Day of the Judicial Sale

  • On the day of the Judicial Sale, the sale is conducted by the Sheriff’s Officer. It commences promptly at 10:00 A.M in the parking area of the registry of the High Court on Peynier street Castries.
  • The auction has a duration time of one hour (1hr).
  • Each bidders cheque would need to be presented to the Sheriff’s Officer prior to the commencement of the sale. Thereafter the notice of the proceedings will be read out to the bidders.

How do I Bid?

  • The bidder will indicate that he wished to bid. Once called upon the bidder will give his name and indicate what his bid is.

Bidding by Proxy

  • Verbal bids can be made by a proxy. Where a person purchases as a proxy for another, he MUST furnish the Sheriff’s Officer with the name and residence of his principle and his Power Of Attorney or a ratification of his bid and purchase. Failure to furnish the information, the proxy is held to have purchase in his own name.
  • If the person for whom he acted is not known, cannot be found, or is insolvent, or is not capable of being a purchaser, he is held to have purchase in his own name.

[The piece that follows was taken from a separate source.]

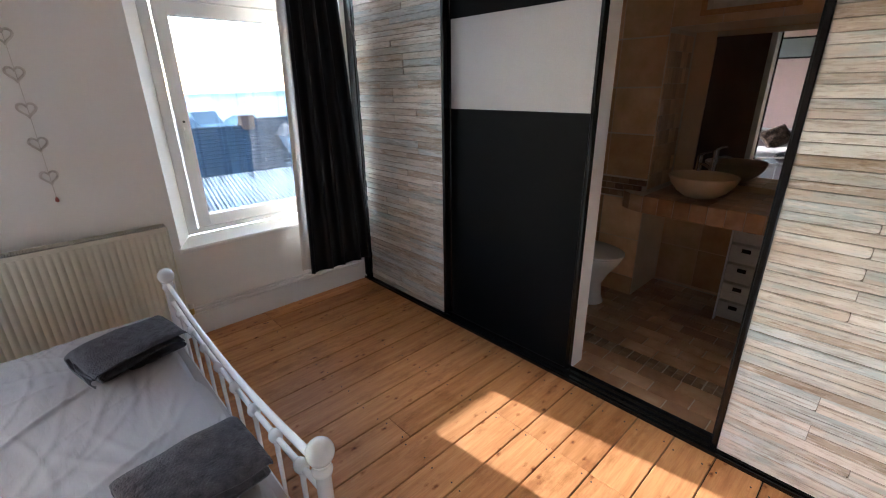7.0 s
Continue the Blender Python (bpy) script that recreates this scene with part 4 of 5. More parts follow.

Persons who cannot take part in a Judicial Sale

  • The party who’s property is being sold, if that party is personally liable for the debt, the Sheriff or other officers conducting the sale.

After the Judicial Sale

  • After the auction is concluded the deposit cheques are immediately returned to every bidder except the purchaser. The deposit received by the purchaser is retained as part of the purchase price. The purchaser will receive a receipt as proof of the deposit.
  • Adjudication is not perfected until the full price is paid.

Paying the Balance of the Purchase Price

  • The purchaser must pay to the Sheriff via Sheriffs Office the purchase price less the deposit within six (6) months of the date of the sale with interest at the rate of 6% per annum.
  • If this is not paid the deposit paid by the purchase is forfeited.